Task prompt> From the records, pick out and copy each line containing "parts".

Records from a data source
* BEGIN *

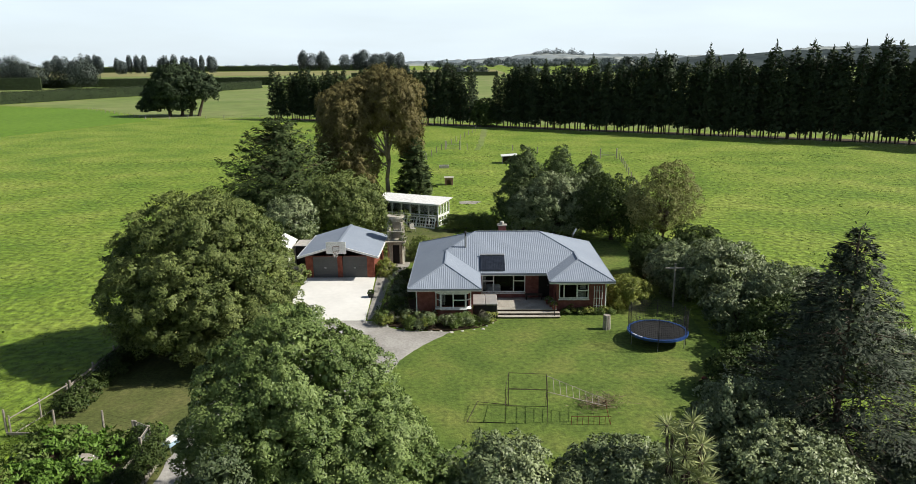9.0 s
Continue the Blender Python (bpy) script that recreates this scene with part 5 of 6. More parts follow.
def trampoline():
    t = thing("trampoline", "round trampoline with blue pad and black safety net", "trampoline", (14.55, 92.8, 0))
    R, z, n = 2.0, 0.85, 32
    bm = bmesh.new()
    ring = [bm.verts.new((R * 0.94 * math.cos(i * math.tau / n), R * 0.94 * math.sin(i * math.tau / n), z)) for i in range(n)]
    bm.faces.new(ring)
    part("mat", bm, BLACK, t)
    bm = bmesh.new()
    rings = [[bm.verts.new((r * math.cos(i * math.tau / n), r * math.sin(i * math.tau / n), zz)) for i in range(n)] for r, zz in ((R * 0.93, z + 0.03), (R * 1.03, z + 0.03), (R * 1.03, z - 0.12))]
    for r0, r1 in zip(rings, rings[1:]):
        for i in range(n):
            bm.faces.new((r0[i], r1[i], r1[(i + 1) % n], r0[(i + 1) % n]))
    part("pad", bm, BLUE, t, "blue edge pad")
    for a in (3.55, 3.66, 3.79, 3.9):
        m = pose(R * 0.985 * math.cos(a), R * 0.985 * math.sin(a), z + 0.04, 0, 0, math.degrees(a))
        part("pad_mark", boxed(-0.06, 0.06, -0.06, 0.06, -0.004, 0.004, m=m), WHITE, t, "plain white mark on the pad")
    for i in range(6):
        a = i * math.tau / 6 + 0.3
        c, s = math.cos(a), math.sin(a)
        part("leg", rods(((R * c, R * s, 0), (R * c, R * s, z), 0.025), n=6), STEEL, t)
        part("net_pole", rods(((R * 1.05 * c, R * 1.05 * s, 0.3), (R * 1.05 * c, R * 1.05 * s, 2.45), 0.022), n=6), BLACK, t)
    bm = bmesh.new()
    for i in range(96):
        a = i * math.tau / 96
        rod(bm, (R * math.cos(a), R * math.sin(a), z), (R * math.cos(a), R * math.sin(a), 2.35), 0.008, n=3)
    for k in range(12):
        zz = z + 0.125 * (k + 1)
        for i in range(n):
            a0, a1 = i * math.tau / n, (i + 1) * math.tau / n
            rod(bm, (R * math.cos(a0), R * math.sin(a0), zz), (R * math.cos(a1), R * math.sin(a1), zz), 0.008, n=3)
    part("net", bm, BLACK, t, "black mesh net")


trampoline()


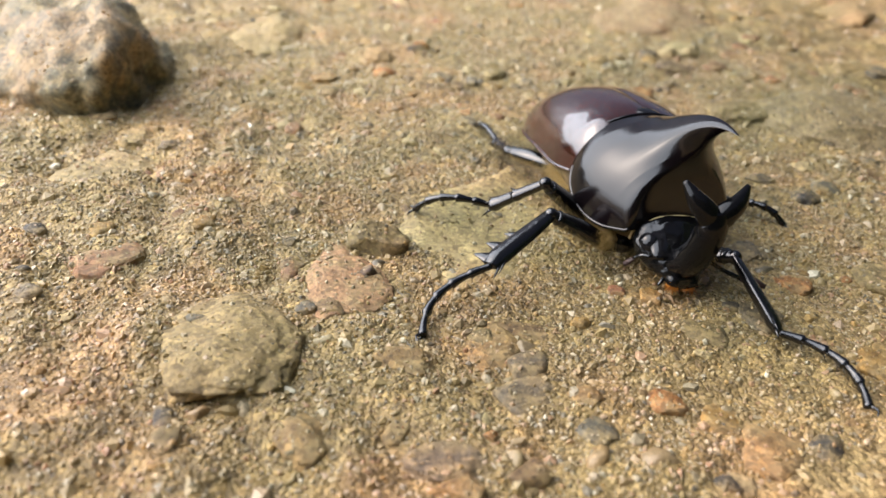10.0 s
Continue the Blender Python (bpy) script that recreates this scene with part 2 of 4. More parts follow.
def joined(*shapes):
    verts, faces, n = [], [], 0
    for v, f in shapes:
        verts.append(np.asarray(v, float))
        faces += [tuple(i + n for i in face) for face in f]
        n += len(v)
    return np.concatenate(verts), faces


def sheet(grid, around=False, caps=False):
    """A surface over a grid of points [rows, columns, 3]; around closes the columns, caps the two ends."""
    rows, cols = grid.shape[:2]
    faces = []
    for i in range(rows - 1):
        for j in range(cols if around else cols - 1):
            k = (j + 1) % cols
            faces.append((i * cols + j, i * cols + k, (i + 1) * cols + k, (i + 1) * cols + j))
    if caps:
        faces += [tuple(range(cols - 1, -1, -1)), tuple((rows - 1) * cols + j for j in range(cols))]
    return grid.reshape(-1, 3), faces


def curve_through(points, n):
    """n points on a smooth curve through the given ones (of any width)."""
    p = np.asarray(points, float)
    p = np.concatenate([2 * p[:1] - p[1:2], p, 2 * p[-1:] - p[-2:-1]])
    out = []
    for s in np.linspace(0, len(p) - 3 - 1e-9, n):
        i, f = int(s), s - int(s)
        a, b, c, d = p[i:i + 4]
        out.append(0.5 * (2 * b + (c - a) * f + (2 * a - 5 * b + 4 * c - d) * f * f + (3 * b - a - 3 * c + d) * f ** 3))
    return np.array(out)


def tube(points, radii, sides=14, flat=1.0, steps=0, up=(0, 0, 1), keel=1.0):
    """A tapered tube; flat scales its thickness along up, keel over 1 draws its section towards a rhombus."""
    both = np.concatenate([np.asarray(points, float), np.asarray(radii, float)[:, None]], 1)
    if steps:
        both = curve_through(both, steps)
    p, r = both[:, :3], np.maximum(both[:, 3], 0.01)
    ahead = np.gradient(p, axis=0)
    ahead /= np.linalg.norm(ahead, axis=1)[:, None] + 1e-9
    side = np.cross(np.asarray(up, float), ahead)
    side /= np.linalg.norm(side, axis=1)[:, None] + 1e-9
    rise = np.cross(ahead, side)
    a = np.linspace(0, 2 * np.pi, sides, endpoint=False)
    across, over = np.sign(np.cos(a)) * np.abs(np.cos(a)) ** keel, np.sign(np.sin(a)) * np.abs(np.sin(a)) ** keel
    grid = p[:, None] + r[:, None, None] * (across[None, :, None] * side[:, None] + flat * over[None, :, None] * rise[:, None])
    return sheet(grid, True, True)


def ball(centre, radii, turn=None, rows=12, cols=18):
    t = np.linspace(0.02, np.pi - 0.02, rows)[:, None]
    a = np.linspace(0, 2 * np.pi, cols, endpoint=False)[None]
    grid = np.stack([np.sin(t) * np.cos(a), np.sin(t) * np.sin(a), np.cos(t) + 0 * a], -1) * np.asarray(radii, float)
    if turn is not None:
        grid = grid @ np.array(turn.to_3x3()).T
    return sheet(grid + np.asarray(centre, float), True, True)


def cone(base, tip, r, sides=6):
    return tube([base, (np.asarray(base) + np.asarray(tip)) / 2, tip], [r, r * 0.6, 0.02], sides, up=(0.3, 0.2, 1))


# ---- ground ----
TABLE = np.random.RandomState(5).rand(256, 256)


def patchy(x, y, size, shift=0):
    """Smooth noise from -1 to 1 with bumps of about that size."""
    x, y = x / size + 17.3 * shift, y / size - 9.1 * shift
    i, j = np.floor(x).astype(int), np.floor(y).astype(int)
    u, v = x - i, y - j
    u, v = u * u * (3 - 2 * u), v * v * (3 - 2 * v)
    i, j, k, m = i & 255, j & 255, (i + 1) & 255, (j + 1) & 255
    return 2 * ((TABLE[i, j] * (1 - u) + TABLE[k, j] * u) * (1 - v) + (TABLE[i, m] * (1 - u) + TABLE[k, m] * u) * v) - 1


def height(x, y):
    x, y = np.asarray(x, float), np.asarray(y, float)
    fine = 0.6 * patchy(x, y, 45, 1) + 0.45 * patchy(x, y, 17, 2) + 0.32 * patchy(x, y, 6.5, 3)
    # away from the trodden strip where the beetle walks the soil is cloddy
    f = np.clip(((x + 33) * 130 + (y - 50) * -59) / (130 ** 2 + 59 ** 2), 0, 1)
    off = np.hypot(x - (-33 + 130 * f), y - (50 - 59 * f))
    wild = np.clip((off - 34) / 36, 0, 1) ** 1.3
    clods = 2.1 * np.abs(patchy(x, y, 15, 11)) + 1.1 * np.abs(patchy(x, y, 6.5, 12)) - 0.85
    return fine + wild * clods + 0.22 * patchy(x, y, 2.6, 4) + 0.16 * patchy(x, y, 1.3, 5)


def spread(low, high, step, reach):
    """Even steps between low and high, then ever longer ones as far as reach."""
    out = step * 1.15 ** np.arange(1, 200)
    far = np.cumsum(out)
    far = far[far < reach]
    return np.concatenate([low - far[::-1], np.arange(low, high, step), high + far])


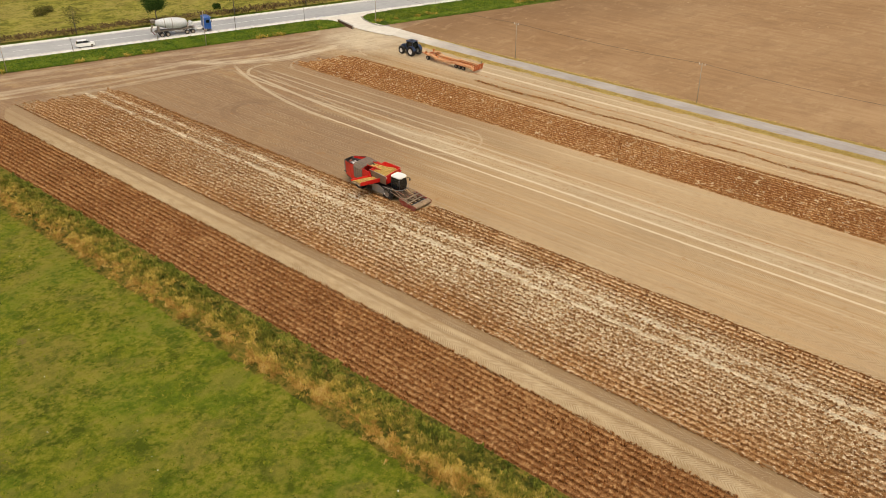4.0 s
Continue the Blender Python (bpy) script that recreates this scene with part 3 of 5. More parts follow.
def road_xy(p, q):
    return RD[0] * p + RN[0] * q, RD[1] * p + RN[1] * q


def waves(X, Y, seed, size, amp, count=5):
    """Cheap smooth unevenness from a few sine waves."""
    r = np.random.default_rng(seed)
    out = 0 * X
    for _ in range(count):
        a, k, ph = r.uniform(0, 6.28), r.uniform(0.5, 1.6) * 6.28 / size, r.uniform(0, 6.28)
        out = out + np.sin((X * np.cos(a) + Y * np.sin(a)) * k + ph)
    return out * amp / count


# ---- the ground: one wide sheet of soil, with fields, meadows and roads on it ----
def wide_axis(lo, hi, step):
    inner = np.arange(lo, hi + step, step)
    return np.concatenate([[-4800, -2500, -1200, -600, -350], inner, [350 + hi, 700 + hi, 1500 + hi, 4800]])


sheet("ground", wide_axis(-60, 130, 2.0), wide_axis(-60, 220, 2.0), lambda X, Y: waves(X, Y, 1, 9, 0.02), M["bare"], "tan harvested soil with tyre tread marks and pale wheel lines")

# meadow on the near side and grassland beyond the road
MEADOW_EDGE, WEED_EDGE, CROP_L, LANE_L, LANE_R, DUG, STRIP_L, STRIP_R = -40.4, -34.6, -34.4, -24.5, -19.7, -2.62, 29.45, 41.1
sheet("meadow", np.concatenate([[-4700, -2000, -900, -400, -220], np.arange(-170, -100, 1.5), np.arange(-100, MEADOW_EDGE + 0.1, 0.55)]), np.concatenate([[-4700, -1500, -500, -200], np.arange(-90, 10, 1.5), np.arange(10, 130, 0.6), np.arange(130, 186, 1.2), [200]]),
      lambda X, Y: 0.2 + waves(X, Y, 2, 13, 0.08) + waves(X, Y, 3, 3.1, 0.06) + np.where(X > -99, 0.09 * np.abs(waves(X, Y, 33, 2.3, 1.0)), 0.05), M["meadow"], "uneven green meadow with yellowed patches and tufts",
      warp=lambda X, Y: (X + np.where(X > -60, waves(X, Y, 21, 7, 0.5), 0), np.minimum(Y, (166.5 - 0.371 * X) / 0.929)))
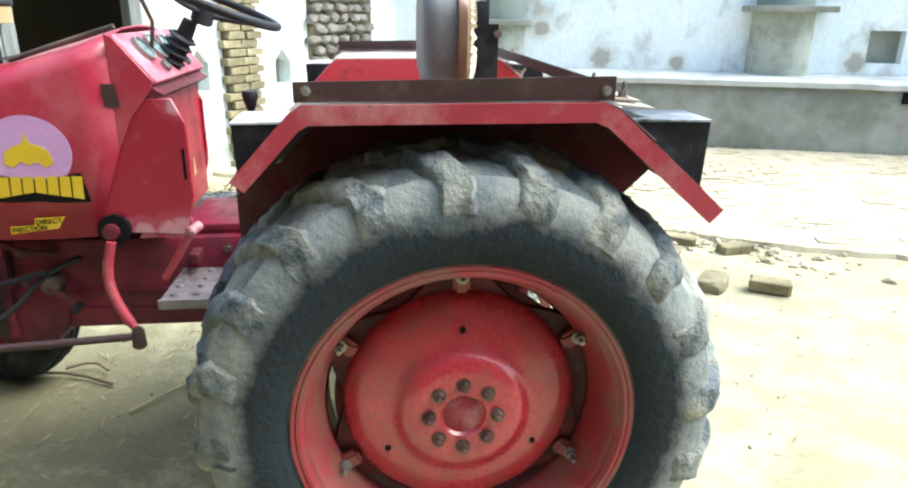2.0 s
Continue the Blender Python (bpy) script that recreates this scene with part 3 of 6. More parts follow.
house_pillar(3.68, 0.72, 0.85, 1.60, 2.10, "pale plaster pillar with a projecting slab on the white house")
house_pillar(0.27, 0.55, 0.85, 1.40, 1.9, "greyish plaster pillar with a narrow slab on the white house")

# bare grey pier and a slatted brick stretch at the end of the house
bm = bmesh.new()
a = on_house(5.72)
box(0, 1.0, -0.10, 0.2, 0.8, 4.2, 0.02, bm)
bm.transform(Matrix.Translation(a) @ Matrix.Rotation(math.atan2(PLD.y, PLD.x), 4, "Z"))
tagged(part("wall_pier", bm, CEMENT), "bare grey cement pier beside the white house front", "pier", kind="structure")
for k in range(16):
    bm = bmesh.new()
    box(0.0, 2.2, -0.13 - 0.02 * (k % 2), 0.1, 0.86 + k * 0.13, 0.96 + k * 0.13, 0.012, bm)
    bm.transform(Matrix.Translation(on_house(6.74)) @ Matrix.Rotation(math.atan2(PLD.y, PLD.x), 4, "Z"))
    part("course", bm, BRICK, white_wall)

# door frame, dark room behind the doorway
DM, _ = along((-3.75, 2.7), (-2.11, 4.17))
door = thing("door_1", "open doorway with a weathered grey wooden frame", "door frame", kind="structure")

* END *

Right answer>
Continue the Blender Python (bpy) script that recreates this scene with part 5 of 6. More parts follow.
Continue the Blender Python (bpy) script that recreates this scene with part 2 of 4. More parts follow.
Continue the Blender Python (bpy) script that recreates this scene with part 3 of 5. More parts follow.
Continue the Blender Python (bpy) script that recreates this scene with part 3 of 6. More parts follow.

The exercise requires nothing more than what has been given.